Tuning the threshold for non-English content
Cross-lingual similarity scores tend to run a little lower than same-language scores. If a non-English collection seems to be filtering out relevant results, try lowering the threshold parameter from the default to around 0.25. Start there, widen further only if you see too many misses.
Known limitations
- For content written in one of the widely spoken European languages (French, German, Spanish, etc.), exact-term search still works via the substring match path, but without stemming. A query for "courir" will not auto-match "court" the way the English path auto-matches "running" and "run". The semantic layer typically covers this.

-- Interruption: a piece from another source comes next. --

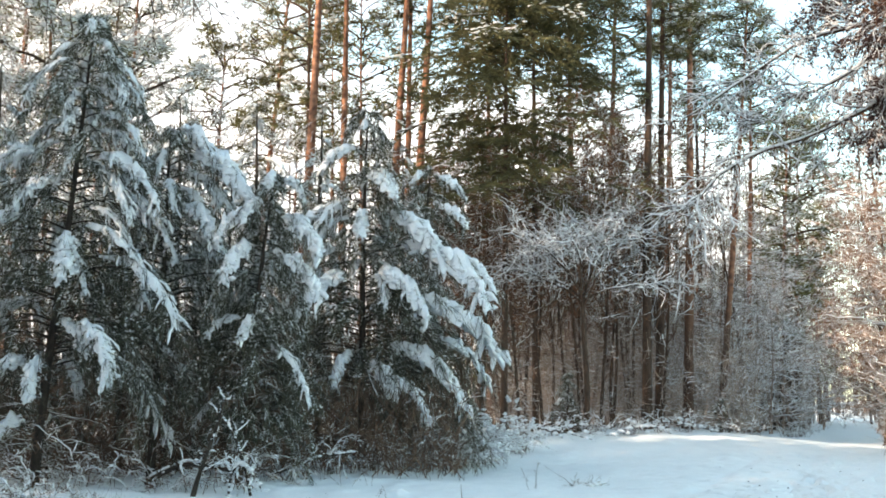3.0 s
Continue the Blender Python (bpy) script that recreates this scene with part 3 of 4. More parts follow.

- Collections mixing multiple languages are fully supported. The search does not need to know what language an entry is in.
Performance
- Relevance-only searches are the fastest and scale to very large collections without extra work.
- Boost and sort are slightly more expensive because they look at meta data alongside the relevance score. At typical collection sizes this is not noticeable. For very large collections (roughly 1M content chunks or more), measure before relying on either in a latency-sensitive place.
- If you know you will always sort on the same field and your collection is very large, reach out. A dedicated index can make that specific field fast.
Which should I use?
- Only a search bar in your UI: use relevance. Add a boost if you notice that recency, price, or rating should clearly matter.
- A search bar plus a sort dropdown: use relevance when the dropdown says "Most relevant", and sort when the user picks anything else.
- A listing page with no search box, just filters: you probably do not need this endpoint. Use the entries list endpoint with filters instead.
When you are unsure, start with plain relevance. Look at the results. Only reach for boost when a specific ranking complaint comes up. Only reach for sort when your UI is explicitly offering the user a choice.